§ What to do:
Search the listing below for the word "script" and copy each line that holds it.

§ Input for this task:

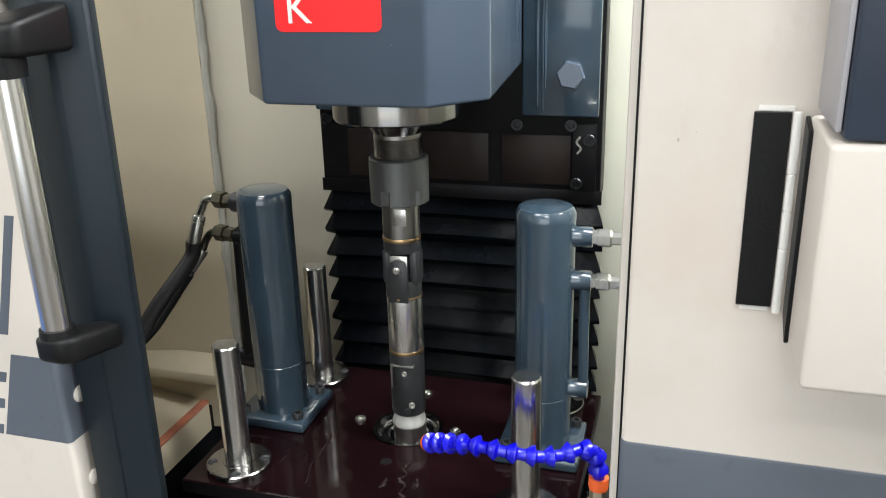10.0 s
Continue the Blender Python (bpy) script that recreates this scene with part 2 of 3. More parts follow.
# ---- builders ----
def finish(name, bm, material, angle=35, parent=None, label=""):
    bmesh.ops.recalc_face_normals(bm, faces=bm.faces)
    me = bpy.data.meshes.new(name)
    bm.to_mesh(me)
    bm.free()
    me.shade_smooth()
    me.set_sharp_from_angle(angle=radians(angle))
    me.materials.append(material)
    ob = new(name, me)
    if parent:
        ob.parent = parent
    if label:
        ob["label"] = label
    return ob


def part(name, bm, material, parent, label=""):
    return finish(name, bm, material, 35, parent, label)


def thing(name, label, category, group="", at=(0, 0, 0), kind=""):
    ob = new(name)
    ob.location = at
    ob.empty_display_size = 0.05
    bpy.context.view_layer.update()
    return tagged(ob, label, category, group, kind)


def box(x0, x1, y0, y1, z0, z1, bevel=0.0, seg=2, bm=None):
    b = bmesh.new()
    bmesh.ops.create_cube(b, size=1)
    for v in b.verts:
        v.co = (x0 + (v.co.x + 0.5) * (x1 - x0), y0 + (v.co.y + 0.5) * (y1 - y0), z0 + (v.co.z + 0.5) * (z1 - z0))
    if bevel:
        bmesh.ops.bevel(b, geom=b.edges[:], offset=bevel, segments=seg, affect="EDGES", profile=0.5)
    return merge(bm, b)


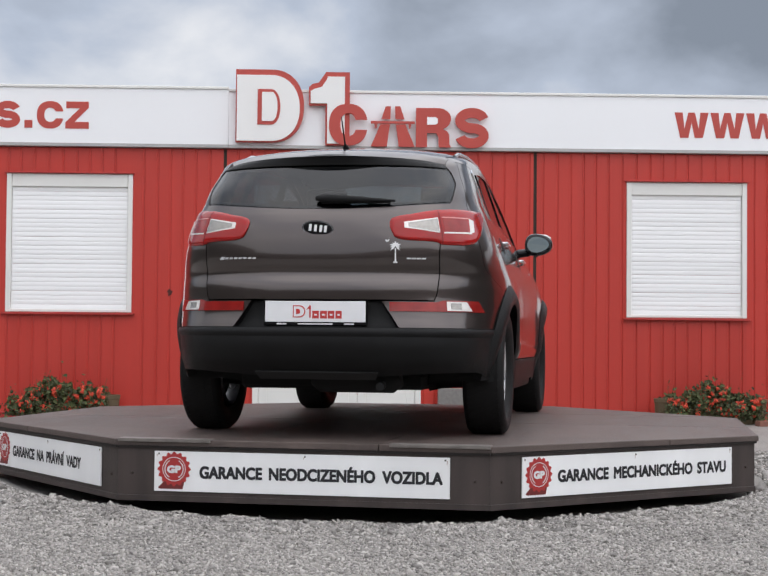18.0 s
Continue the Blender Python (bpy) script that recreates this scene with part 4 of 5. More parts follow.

§ The solution:
Continue the Blender Python (bpy) script that recreates this scene with part 2 of 3. More parts follow.
Continue the Blender Python (bpy) script that recreates this scene with part 4 of 5. More parts follow.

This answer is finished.